Given information —
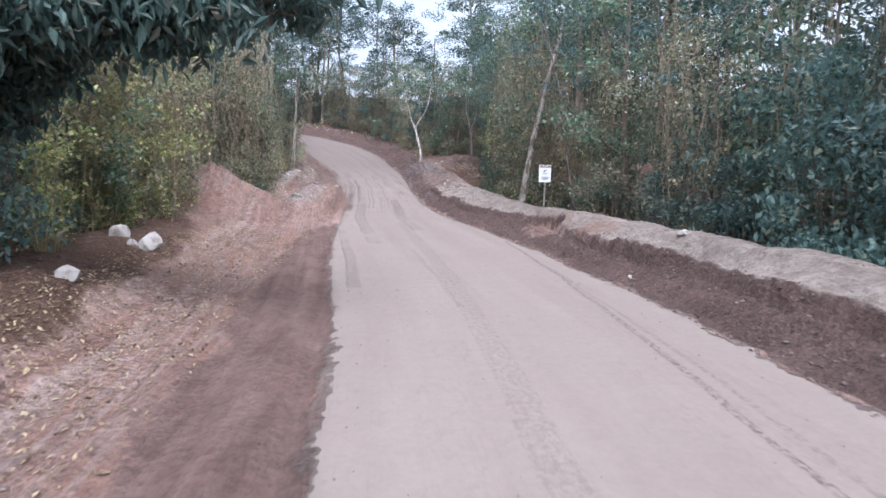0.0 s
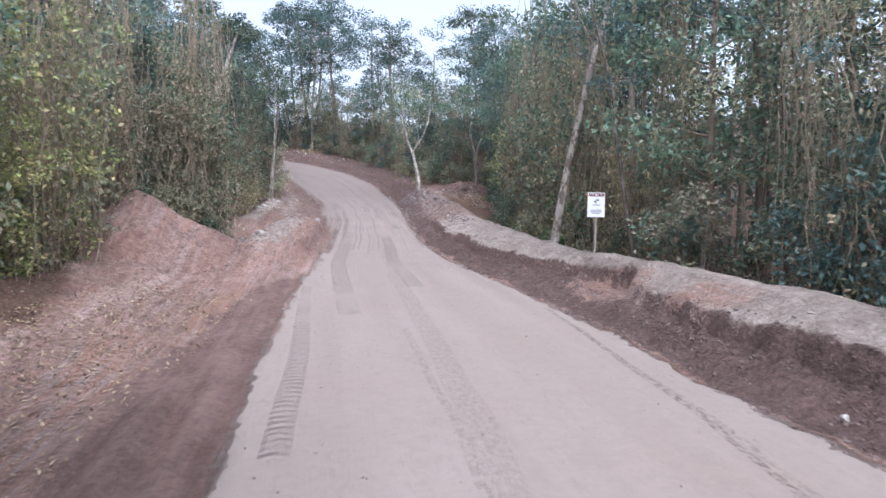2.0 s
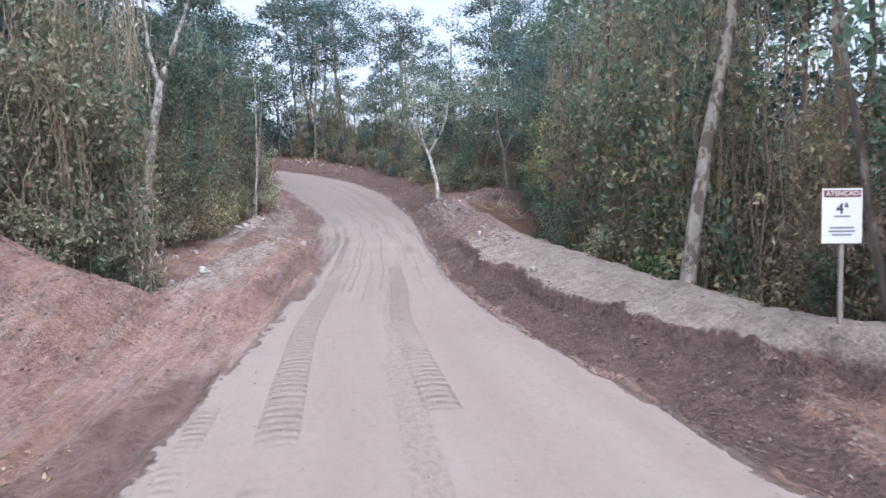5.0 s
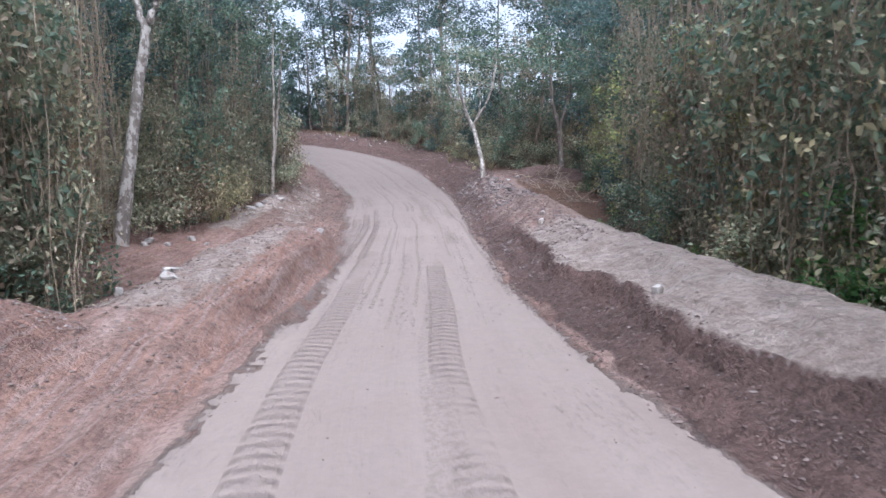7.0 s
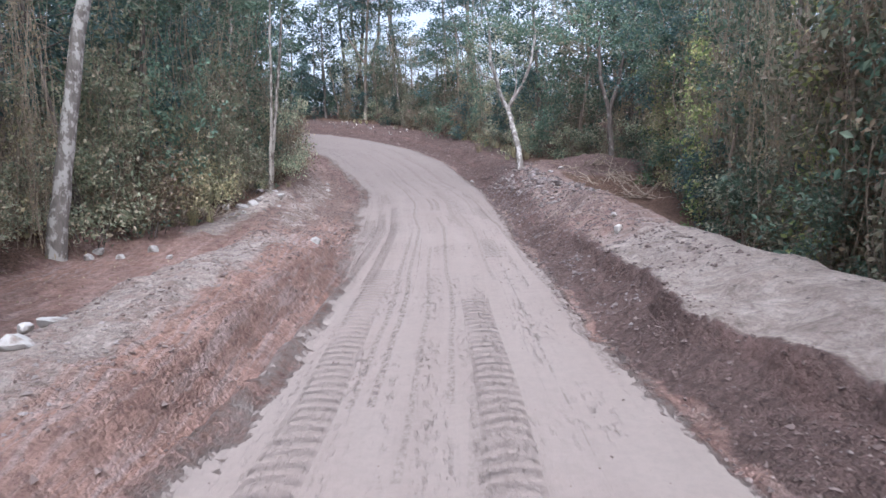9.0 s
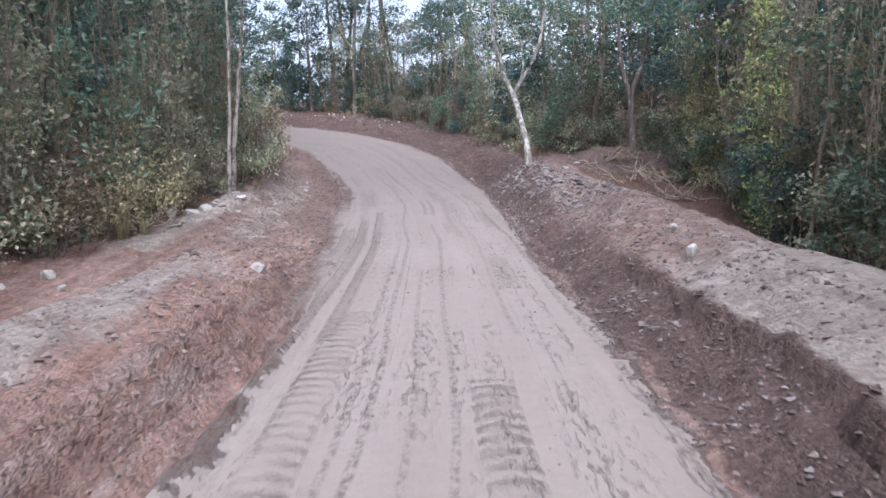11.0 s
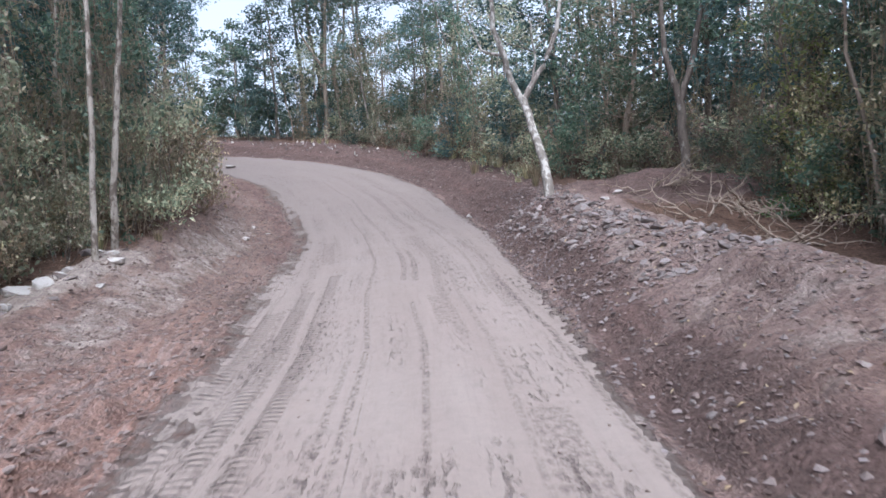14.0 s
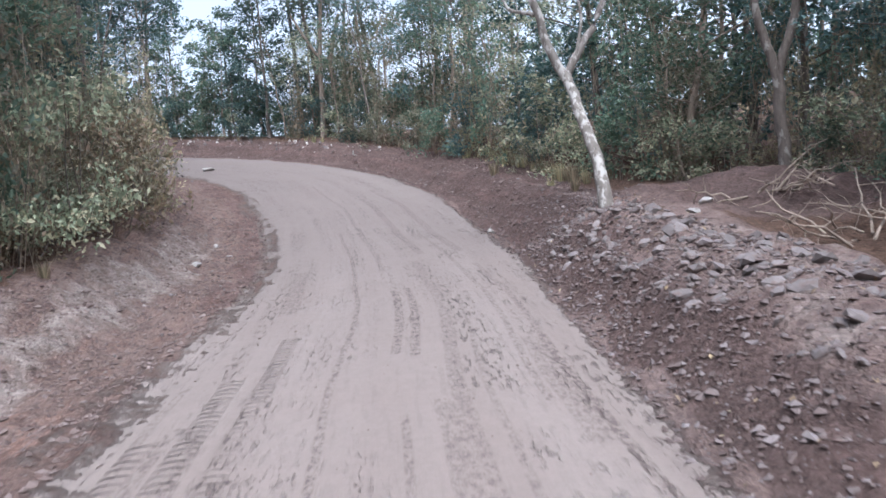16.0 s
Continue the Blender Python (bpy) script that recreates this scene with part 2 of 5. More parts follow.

Problem to work on —
Every line should be retyped exactly, with the pictures omitted.

Response —
0.0 s
2.0 s
5.0 s
7.0 s
9.0 s
11.0 s
14.0 s
16.0 s
Continue the Blender Python (bpy) script that recreates this scene with part 2 of 5. More parts follow.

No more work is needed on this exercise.